First, the bear chewed up a generator cable lying outside. Then he sniffed around the door. He wasn't deterred by firecrackers tossed by Roberts. "Where's our gun?" cameraman Allan asked when the bear pressed its nose against the window. But the bear left, and soon the two men set out in search of a polar bear cave -- on foot. Snowmobiles are banned on Kongsøya.

It took them six weeks and a lot of patience to shoot the spectacular scenes, which take up only a few minutes in the film. After months of hibernation, a female polar bear pokes her head out of the cave and then slides down a steep hill on her back. "She was either cleaning her fur or just having fun," says Roberts.

Then two white balls of fur lumber out -- two cubs, only a few weeks old, in a first encounter with the great outdoors. They awkwardly push through the snow, encouraged by a mother who seems eager to reach the ocean, where edible young seals should be available on the ice. The earlier the ice melts in a given year, the shorter the polar bears' hunting season.

Director Fothergill captured the result of shrinking ice from a helicopter off the eastern coast of Spitsbergen: a polar bear swimming. The powerful animal glides between sheets of ice and dives easily under the larger floes.

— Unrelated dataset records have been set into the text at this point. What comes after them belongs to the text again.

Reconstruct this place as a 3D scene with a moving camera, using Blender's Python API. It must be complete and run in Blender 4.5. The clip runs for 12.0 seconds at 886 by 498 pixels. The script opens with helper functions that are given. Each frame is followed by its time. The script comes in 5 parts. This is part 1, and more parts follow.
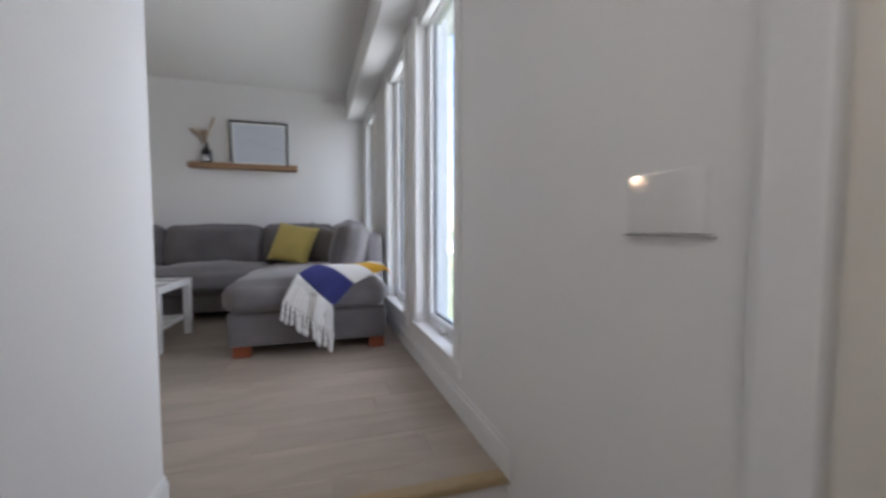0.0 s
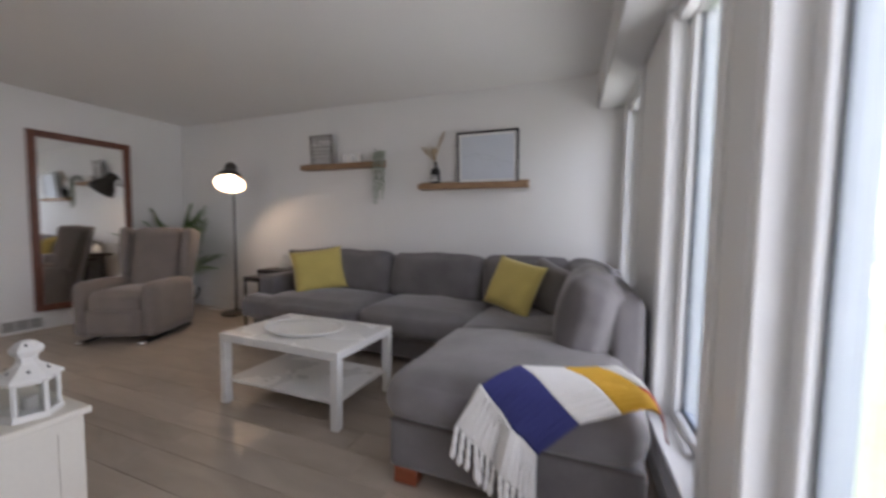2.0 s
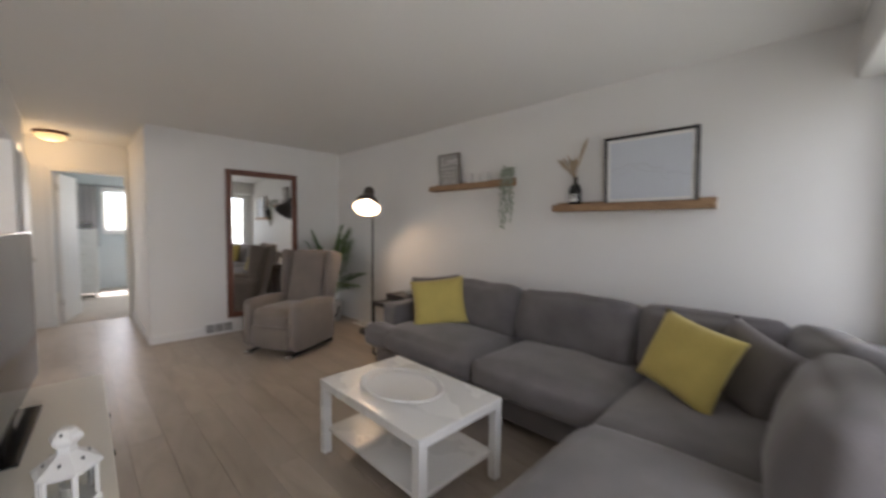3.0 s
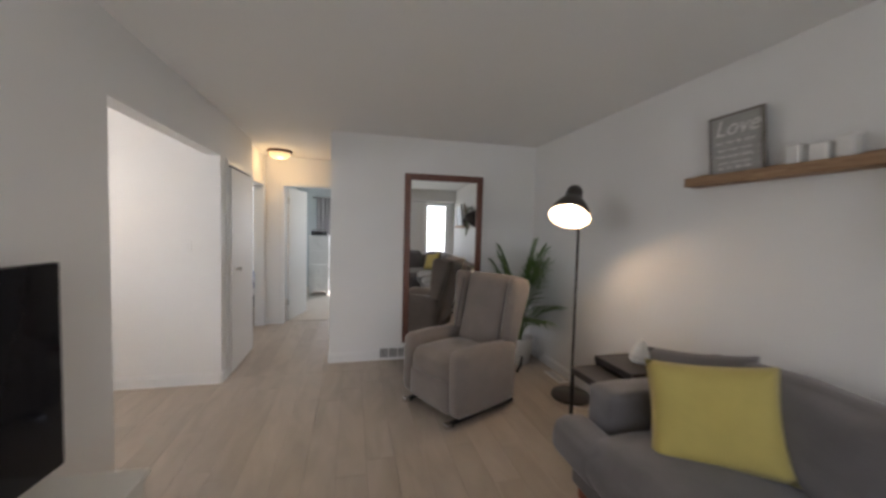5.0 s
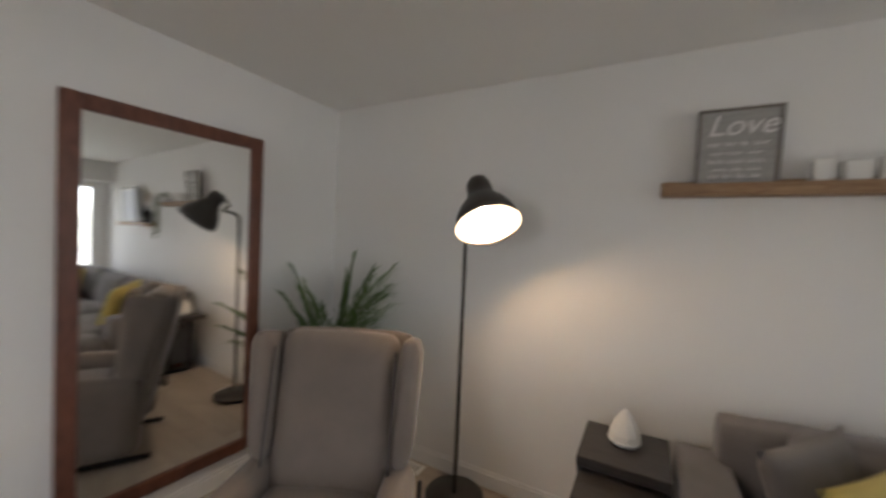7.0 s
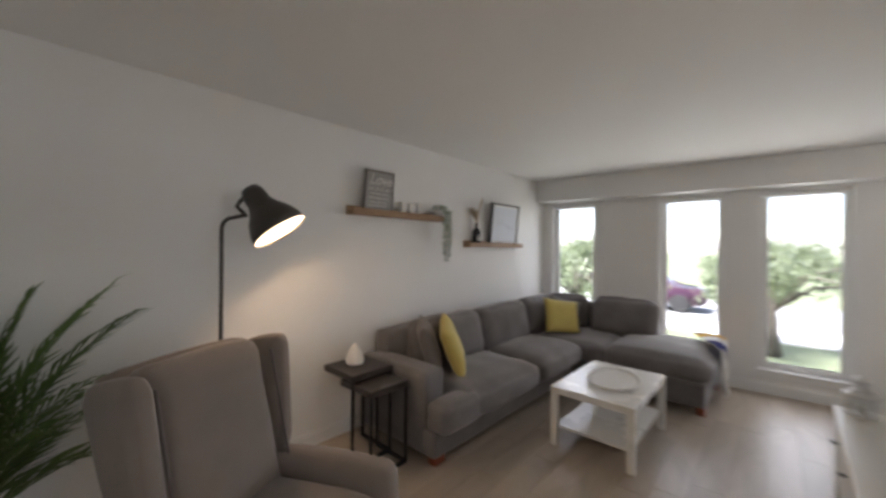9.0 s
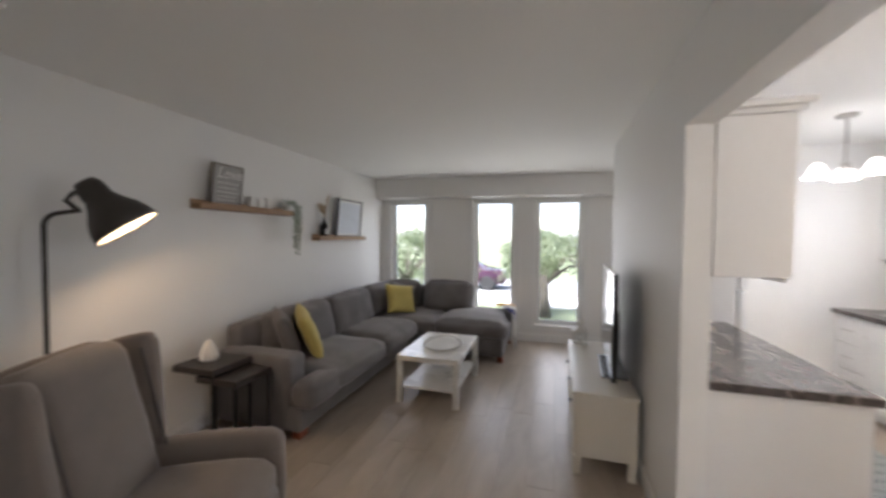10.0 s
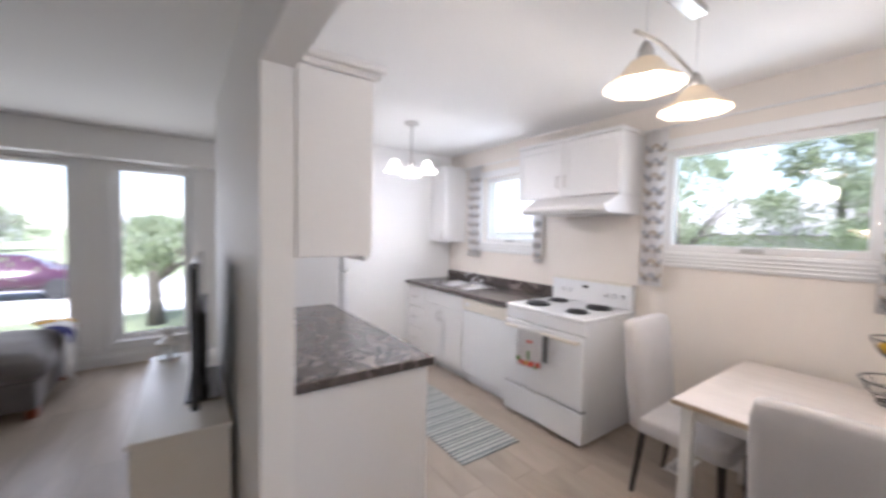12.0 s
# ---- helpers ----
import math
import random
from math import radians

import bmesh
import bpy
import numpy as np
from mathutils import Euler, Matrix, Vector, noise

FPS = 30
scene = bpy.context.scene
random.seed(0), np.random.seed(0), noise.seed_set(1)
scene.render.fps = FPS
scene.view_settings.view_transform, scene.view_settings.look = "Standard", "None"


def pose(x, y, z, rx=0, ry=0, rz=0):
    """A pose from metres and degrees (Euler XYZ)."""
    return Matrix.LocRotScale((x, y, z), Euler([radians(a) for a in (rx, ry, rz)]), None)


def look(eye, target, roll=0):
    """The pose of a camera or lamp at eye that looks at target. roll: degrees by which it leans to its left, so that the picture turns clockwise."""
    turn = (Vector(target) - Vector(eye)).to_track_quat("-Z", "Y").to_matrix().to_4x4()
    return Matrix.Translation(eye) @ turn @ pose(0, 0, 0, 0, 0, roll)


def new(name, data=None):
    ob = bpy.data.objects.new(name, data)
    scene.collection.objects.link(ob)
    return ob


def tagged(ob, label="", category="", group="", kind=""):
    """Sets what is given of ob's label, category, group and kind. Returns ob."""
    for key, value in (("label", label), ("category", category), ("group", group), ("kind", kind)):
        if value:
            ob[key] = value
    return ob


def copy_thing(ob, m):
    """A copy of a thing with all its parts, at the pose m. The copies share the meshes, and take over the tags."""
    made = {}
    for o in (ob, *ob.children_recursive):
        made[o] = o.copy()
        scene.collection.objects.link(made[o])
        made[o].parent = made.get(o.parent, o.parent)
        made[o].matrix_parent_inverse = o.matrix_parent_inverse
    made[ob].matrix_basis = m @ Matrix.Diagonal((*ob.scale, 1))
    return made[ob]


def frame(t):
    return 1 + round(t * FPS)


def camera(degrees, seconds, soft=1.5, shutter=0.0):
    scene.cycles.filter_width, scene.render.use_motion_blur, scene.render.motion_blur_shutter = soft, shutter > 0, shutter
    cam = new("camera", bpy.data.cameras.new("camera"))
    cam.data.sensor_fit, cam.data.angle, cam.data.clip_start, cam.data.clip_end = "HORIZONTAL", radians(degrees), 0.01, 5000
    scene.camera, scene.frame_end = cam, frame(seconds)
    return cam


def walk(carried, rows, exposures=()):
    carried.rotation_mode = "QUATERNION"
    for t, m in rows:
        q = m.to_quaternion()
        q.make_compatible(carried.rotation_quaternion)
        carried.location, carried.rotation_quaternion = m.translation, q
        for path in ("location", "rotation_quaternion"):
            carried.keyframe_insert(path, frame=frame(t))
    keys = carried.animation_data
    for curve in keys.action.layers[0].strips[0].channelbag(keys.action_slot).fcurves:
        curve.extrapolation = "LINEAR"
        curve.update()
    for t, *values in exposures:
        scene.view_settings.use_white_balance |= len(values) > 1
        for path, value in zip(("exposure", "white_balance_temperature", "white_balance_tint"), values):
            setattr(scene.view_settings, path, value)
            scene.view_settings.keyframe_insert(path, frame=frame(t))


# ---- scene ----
cam = camera(100.2, 12.0, soft=2.8, shutter=0.6)
PATH = [
    (0, (0.471, -0.054, 0.837), (1.032, 1.863, 0.731), -0.0),
    (0.5, (0.475, 0.236, 0.831), (0.706, 2.22, 0.737), 0.5),
    (1, (0.503, 0.557, 0.853), (0.474, 2.555, 0.767), 0.8),
    (1.5, (0.538, 0.892, 0.955), (0.217, 2.864, 0.861), 0.9),
    (2, (0.606, 1.172, 1.148), (-0.132, 3.027, 1.023), 0.8),
    (2.5, (0.564, 1.451, 1.231), (-0.536, 3.118, 1.127), 0.9),
    (3, (0.507, 1.766, 1.367), (-0.905, 3.179, 1.254), 0.7),
    (3.5, (0.381, 2.059, 1.457), (-1.294, 3.146, 1.345), 0.7),
    (5.5, (-1.161, 2.653, 1.474), (-3.11, 3.089, 1.369), 1.6),
    (6, (-1.706, 2.683, 1.483), (-3.561, 3.423, 1.383), 2.1),
    (6.5, (-2.151, 2.712, 1.484), (-3.716, 3.955, 1.404), 2.4),
    (7, (-2.593, 2.57, 1.525), (-3.558, 4.321, 1.467), 2.5),
    (7.5, (-2.964, 2.348, 1.448), (-3.178, 4.336, 1.485), 2.2),
    (9.5, (-4.568, 2.062, 1.538), (-2.809, 3.013, 1.5), 0.5),
    (10, (-4.751, 2.003, 1.554), (-2.834, 2.569, 1.493), 0.4),
    (10.5, (-4.787, 1.965, 1.54), (-2.798, 2.161, 1.468), 0.5),
    (11, (-4.697, 1.899, 1.526), (-2.712, 1.678, 1.438), 0.5),
    (11.5, (-4.461, 1.789, 1.505), (-2.58, 1.115, 1.41), 0.6),
    (12, (-4.235, 1.651, 1.492), (-2.601, 0.5, 1.403), 1.2),
]
walk(cam, [(t, look(eye, target, roll)) for t, eye, target, roll in PATH],
     exposures=[(0.0, 2.7, 5750, 16), (0.5, 2.7, 5700, 17), (1.5, 2.73, 5850, 20), (2.5, 2.7, 6150, 19), (3.5, 2.76, 6300, 16), (5.5, 2.76, 6050, 16),
                (7.0, 2.82, 6300, 15), (9.5, 2.75, 6300, 16), (10.5, 2.68, 5950, 16), (11.4, 2.75, 5900, 18), (12.0, 2.74, 5800, 19)])

# ---- world and sun: a bright, hazy overcast day ----
world = bpy.data.worlds.new("sky")
scene.world = world
world.use_nodes = True
_n, _l = world.node_tree.nodes, world.node_tree.links
_n.clear()
_sky = _n.new("ShaderNodeTexSky")
_sky.sky_type = "NISHITA"
_sky.sun_disc = False
_sky.sun_elevation, _sky.sun_rotation = radians(62), radians(-68)
_sky.air_density, _sky.dust_density, _sky.ozone_density = 1.0, 0.6, 1.0
_hs = _n.new("ShaderNodeHueSaturation")
_hs.inputs["Saturation"].default_value = 0.7
_bg = _n.new("ShaderNodeBackground")
_bg.inputs["Strength"].default_value = 0.09
_wo = _n.new("ShaderNodeOutputWorld")
_l.new(_sky.outputs[0], _hs.inputs["Color"])
_l.new(_hs.outputs[0], _bg.inputs[0])
_l.new(_bg.outputs[0], _wo.inputs[0])

sun_data = bpy.data.lights.new("sun", "SUN")
sun_data.energy, sun_data.angle, sun_data.color = 4.5, radians(18), (1.0, 0.97, 0.93)
sun = new("sun", sun_data)
sun.matrix_world = look((-10, 4, 20), (0, 0, 0))


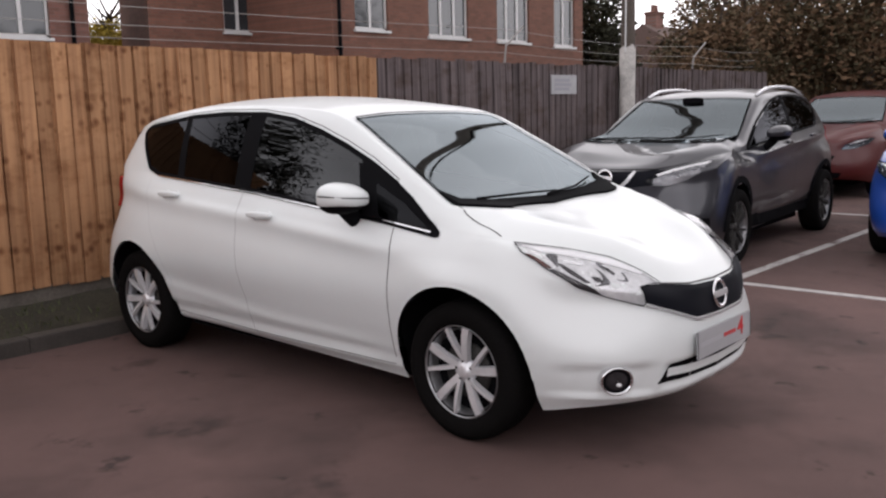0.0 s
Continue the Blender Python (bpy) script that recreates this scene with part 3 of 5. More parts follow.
class Car:
    """A car's thing with its skin, to lay panels and seams on."""

    def __init__(self, label, category, m, warp, arches, paint, group="", sculpt=False):
        self.root = thing("car", label, category, m, group)
        self.warp, self.paint, self.arches = warp, paint, arches
        verts, faces = car_skin(warp, arches, sculpt, *((300, 76) if sculpt else ()))
        self.bm = make_skin_mesh(verts, faces, arches)
        self.tree = BVHTree.FromBMesh(self.bm)
        self.corner = [([v.co.copy() for v in f.verts], [v.normal.copy() for v in f.verts]) for f in self.bm.faces]

    def put(self, axis, sign, a, b):
        """The skin's point and normal seen along an axis: 'y' from ahead (a, b are x, z), 'x' from a side (y, z), 'z' from above (x, y)."""
        if axis == "y":
            o, d = Vector((a, -6 * sign, b)), Vector((0, sign, 0))
        elif axis == "x":
            o, d = Vector((6 * sign, a, b)), Vector((-sign, 0, 0))
        else:
            o, d = Vector((a, b, 6)), Vector((0, 0, -1))
        hit, nor, k, _ = self.tree.ray_cast(o, d)
        if hit is None:
            hit, nor, k, _ = self.tree.find_nearest(o + d * 5.3)
        cos, nors = self.corner[k]
        soft = sum((n * w for n, w in zip(nors, poly_3d_calc(cos, hit))), Vector())
        if soft.length > 0.5:
            nor = soft.normalized()
        if nor.dot(d) > 0:
            nor = -nor
        return hit, nor

    def patch(self, name, poly, axis, sign, mat, parent=None, lift=0.004, cell=0.03, thick=0.004, label="", corner=0.18, bulge=0.0, smooth=True, soft=True):
        """A shaped panel that follows the skin, cut to a polygon in one view, with a rim down to the skin."""
        poly = rounded(poly, cut=corner) if corner else list(poly)
        ring = []
        for p, q in zip(poly, poly[1:] + poly[:1]):
            p, q = Vector(p), Vector(q)
            k = max(1, math.ceil((q - p).length / cell))
            ring += [tuple(p + (q - p) * i / k) for i in range(k)]
        bm = bmesh.new()
        flat = [bm.verts.new((x, y, 0)) for x, y in ring]
        edges = [bm.edges.new((flat[i], flat[(i + 1) % len(flat)])) for i in range(len(flat))]
        bmesh.ops.triangle_fill(bm, use_beauty=True, use_dissolve=False, edges=edges)
        for _ in range(7):
            far = [e for e in bm.edges if e.calc_length() > cell * 1.6 and not e.is_boundary]
            if not far:
                break
            bmesh.ops.subdivide_edges(bm, edges=far, cuts=1, use_grid_fill=False)
            bmesh.ops.triangulate(bm, faces=[f for f in bm.faces if len(f.verts) > 3])
            inner = [v for v in bm.verts if not v.is_boundary]
            bmesh.ops.smooth_vert(bm, verts=inner, factor=0.5, use_axis_x=True, use_axis_y=True)
        bmesh.ops.triangulate(bm, faces=bm.faces)
        if bulge:
            xs = [v.co.x for v in bm.verts]
            ys = [v.co.y for v in bm.verts]
            cx, hx, cy2 = (max(xs) + min(xs)) / 2, (max(xs) - min(xs)) / 2, (max(ys) + min(ys)) / 2
        outer = []
        for v in bm.verts:
            hit, nor = self.put(axis, sign, v.co.x, v.co.y)
            extra = bulge * max(0, 1 - ((v.co.x - cx) / hx) ** 2 - ((v.co.y - cy2) / hx) ** 2) if bulge else 0
            outer.append((v, hit + nor * (lift + extra), nor))
        for v, co, _ in outer:
            v.co = co
        rim = [e for e in bm.edges if e.is_boundary]
        nors = {v: n for v, _, n in outer}
        low = {}
        for e in rim:
            for v in e.verts:
                if v not in low:
                    low[v] = bm.verts.new(v.co - nors[v] * (lift + thick))
        for e in rim:
            a, b = e.verts
            bm.faces.new((a, b, low[b], low[a]))
        bmesh.ops.recalc_face_normals(bm, faces=bm.faces)
        bm.normal_update()
        if sum(f.normal.dot(nors[f.verts[0]]) for f in bm.faces if all(v in nors for v in f.verts)) < 0:
            bmesh.ops.reverse_faces(bm, faces=bm.faces)
        back = {q: v for v, q in low.items()}
        given = [nors[v] if v in nors else nors[back[v]] for v in bm.verts]
        ob = part(name, bm, mat, parent or self.root, label, smooth)
        if soft:
            ob.data.normals_split_custom_set_from_vertices(given)
        return ob

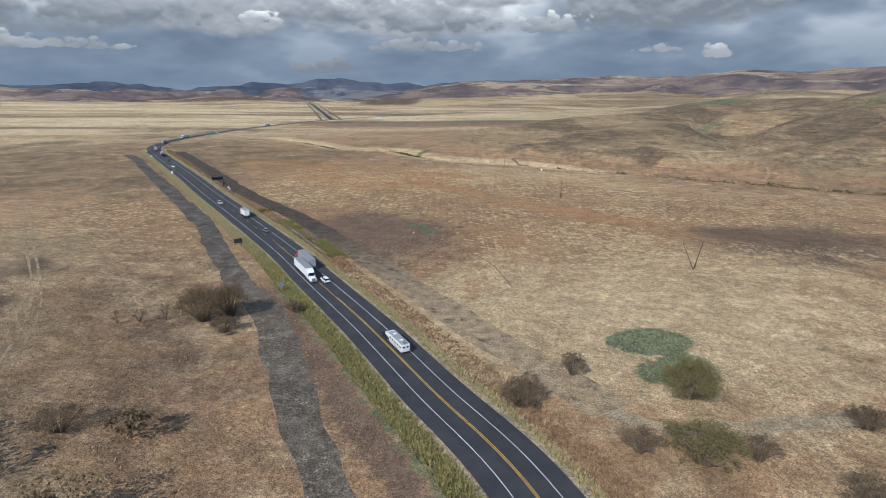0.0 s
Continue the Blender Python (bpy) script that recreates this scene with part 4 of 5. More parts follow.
part("frame", box(0.6, 0, 0.35, 5.2, 1.6, 0.22, 0.03), DARK_STEEL, t)
for sx in (-0.9, 0.9):
    for sy in (-0.85, 0.85):
        part("wheel", rod((sx, sy - 0.12, 0.38), (sx, sy + 0.12, 0.38), 0.38, 0.38, 12), BLACK_PANEL, t)
b = thing("warning_board", "dark square signboard seen from behind on two posts", "sign", -101, 143, gz(-101, 143), 35)
part("panel", box(0, 0, 1.0, 3.4, 0.08, 1.9, 0.02), DARK_STEEL, b)
for u in (-1.2, 1.2):
    part("post", box(u, 0.1, -0.2, 0.12, 0.12, 2.9), POLE, b)

# silt fence between the verge and the graded strip, and an orange marker
FABRIC = plain("grey_fence_fabric", (0.26, 0.25, 0.24), 0.8, vary=0.15)
ORANGE = plain("orange_plastic", (0.62, 0.13, 0.04), 0.5)
silt = thing("silt_fence", "low grey fabric silt fence on wooden stakes", "fence", -82, 165, 0)
so, sw = along([(-104, 196), (-92, 179), (-80, 161), (-70, 144), (-61, 130)], 3.0)
for k in range(len(so)):
    x0, y0 = so[k]
    z0 = gz(x0, y0)
    part("stake", box(x0 + 82, y0 - 165, z0 - 0.2, 0.05, 0.05, 1.1), GREY_WOOD, silt)
    if k + 1 < len(so):
        x1, y1 = so[k + 1]
        m = Matrix.Rotation(math.atan2(y1 - y0, x1 - x0), 4, "Z")
        part("fabric", box((x0 + x1) / 2 + 82, (y0 + y1) / 2 - 165, (z0 + gz(x1, y1)) / 2 - 0.05, math.hypot(x1 - x0, y1 - y0), 0.02, 0.75, turn=m), FABRIC, silt)
x, y, _, turn = on_road(112, 10.2)
m = thing("marker_bag", "bright orange plastic sack lying beside the road", "sack", x, y, gz(x, y), turn + 20)
part("sack", box(0, 0, -0.02, 1.3, 0.8, 0.4, 0.12), ORANGE, m)


# ---- vehicles on the highway ----
GLASS = plain("dark_vehicle_glass", (0.010, 0.013, 0.016), 0.08, spec=0.6, vary=0.02)
TYRE = plain("tyre_rubber", (0.018, 0.018, 0.018), 0.9)
RIM = plain("alloy_rim", (0.5, 0.5, 0.52), 0.3, 0.9)
RED_LAMP = plain("red_lamp_lens", (0.35, 0.02, 0.015), 0.25)
CLEAR_LAMP = plain("clear_lamp_lens", (0.75, 0.75, 0.72), 0.15)
PAINTS = {
    "white": plain("white_car_paint", (0.72, 0.73, 0.74), 0.25, vary=0.04), "silver": plain("silver_car_paint", (0.36, 0.37, 0.38), 0.3, 0.5),
    "black": plain("black_car_paint", (0.014, 0.014, 0.016), 0.25), "grey": plain("dark_grey_car_paint", (0.07, 0.075, 0.08), 0.3, 0.3),
    "red": plain("red_truck_paint", (0.36, 0.02, 0.03), 0.3), "dusty": plain("dusty_grey_trailer", (0.30, 0.31, 0.32), 0.55, vary=0.14, scale=1.2),
    "trailer": plain("white_trailer_skin", (0.66, 0.67, 0.68), 0.45, vary=0.07, scale=0.8), "tan": plain("pale_tan_paint", (0.52, 0.47, 0.38), 0.4),
    "tarp": plain("black_tarpaulin", (0.022, 0.022, 0.024), 0.7),
}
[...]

But then Fothergill zooms out to reveal the larger scene, and the viewer realizes that there is no land in sight. The bear -- like the now-famous cartoon bear in Al Gore's film -- still has a long way to swim.

"I don't believe that people go to the movies to be indoctrinated," says Fothergill, who sees his role in collecting, not admonishing. Fothergill says his film shows "Natural History" in the truest sense of the word. "When my children are grown," the director fears, "they will probably no longer be able to experience any polar bears in the wild."